In order to perform the initial data import, I suggest we run once a kubernetes Job,, which will download the latest dump, extract it, and import the data into the database.
What will this job do?
- Create the db schema
- Download the latest dump from the provider and extract it
- After the import is complete, the job will exit.

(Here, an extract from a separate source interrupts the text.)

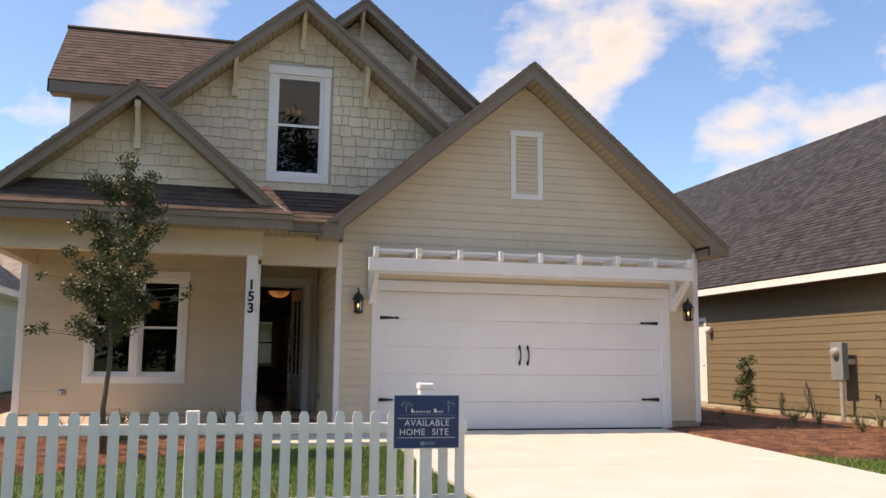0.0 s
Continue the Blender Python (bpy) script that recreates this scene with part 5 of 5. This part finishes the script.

Job example (taken from mw-in-k8s):
apiVersion: batch/v1 kind: Job metadata: name: setup-db-{{ template "base.name.release" . }}-{{ .Release.Revision }} spec: template: spec: restartPolicy: Never containers: - name: setup-db command: [ /var/config/setup.sh ] image: "{{ .Values.docker.registry }}/{{ .Values.main_app.image }}:{{ .Values.main_app.version }}" imagePullPolicy: {{ .Values.docker.pull_policy }} {{ include "mediawiki-env" . | indent 10 }} {{ include "mediawiki-volumeMounts" . | indent 10 }} {{ include "mediawiki-volumes" . | indent 6 }}
Requirements:
- A job config similar to the above
- The job should be able to be restarted in case of failure, and continue where it left off
Due to the fact that:
- pods are ephemeral, and they could be killed at any give time for a myriad of reasons
- this is a large dataset (~23mil rows), thus heavy on mysql operations
We must have the ability to resume this data import, in case it is interrupted.
Notes:
We have the ability to provide as resources to match the pod's needs, so in this case we could make it possible to load the whole dump in memory, if that would help with our current challenges (needs to be discussed within serviceops
TODO:
T341122: Implement daily data update routine uses the env variable SPUR_API_KEY and presumably this won't match with production. We'll need to update to match.